8. Build Your Credit Score

Leveraging credit cards to build your score is a great idea. Using credit cards for your monthly purchases will help you access rewards that reduce your spends on consumer goods, travel, fuel and other expenses.

In a way, it’s almost like free money, but the key is to be able to always pay your bills on time. Falling behind means increased interest and late fees.

If you do have credit card debts, start paying off as much as possible on the one with the highest interest. For the remaining cards, you’re better off paying the minimum amount.

Do not close your credit card account once it is paid off, as having more fully paid credit cards will positively impact your credit score.

9. Begin Your Investment Journey

Once your emergency fund is built, the next step is to begin your investment journey. As you get savvier with your financial understanding, you can start investing your money and generating passive income.

Investing in the stock market lets you grow your passive income faster, but it also comes with risks. A diversified portfolio can help you mitigate risks and also reap the benefits. So, having a mix of instruments is the best bet.

Make sure you have a record of all your investments in one place so that you can track your network as it grows.

10. Define Your Long-Term Goals

Everyone has long-time goals. It could be related to travelling the world, buying a new home, investing in your education, or investing in a business. Writing these down helps to make them more concrete.

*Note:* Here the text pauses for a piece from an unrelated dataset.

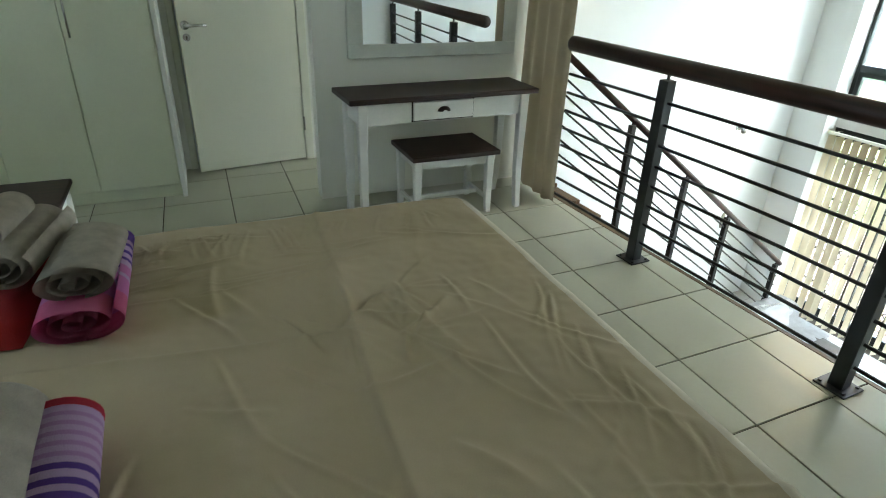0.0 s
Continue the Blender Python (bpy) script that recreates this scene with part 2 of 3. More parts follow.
# ---- railing of the gallery ----
def railing(name, start, end, posts, bars, label, hand_r, post_w, group=""):
    """A mahogany handrail on black posts with round bars; start and end are the handrail's centre line."""
    th = thing(name, pose(0, 0, 0), label, "railing", group)
    a, b = Vector(start), Vector(end)
    d = (b - a)
    bm = BM()
    rod(bm, a, b, hand_r, n=20)
    part("handrail", bm, MAHOGANY, th, "varnished dark mahogany handrail", True)
    for u, foot in posts:
        p = a + d * u
        bm = BM()
        box(bm, p.x - post_w / 2, p.x + post_w / 2, p.y - post_w / 2, p.y + post_w / 2, foot, p.z - hand_r - 0.022, 0.003)
        post = part("post", bm, STEEL, th)
        bm = BM()
        rod(bm, (p.x, p.y, p.z - hand_r - 0.026), (p.x, p.y, p.z - hand_r * 0.7), 0.008, n=8)
        part("pin", bm, STEEL, post)
        bm = BM()
        box(bm, p.x - post_w * 1.1, p.x + post_w * 1.1, p.y - post_w * 1.1, p.y + post_w * 1.1, foot, foot + 0.008, 0.002)
        for sx in (-1, 1):
            for sy in (-1, 1):
                rod(bm, (p.x + sx * post_w * 0.8, p.y + sy * post_w * 0.8, foot + 0.006), (p.x + sx * post_w * 0.8, p.y + sy * post_w * 0.8, foot + 0.016), 0.007, n=6)
        part("base_plate", bm, STEEL, post)
    for drop in bars:
        bm = BM()
        rod(bm, a - Vector((0, 0, drop)), b - Vector((0, 0, drop)), 0.0085, n=8)
        part("bar", bm, STEEL, th, smooth=True)
    return th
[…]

The next step is to define which ones are the most important and begin taking baby steps toward them. Being as specific as possible helps – you can attach timelines for these outcomes and start working towards turning these dreams into reality!

In Closing

Cultivating positive financial habits can help you become financially stable while continuing to pay off your debts. Try these 10 tips to take control of your loan repayments whilst juggling monthly expenses.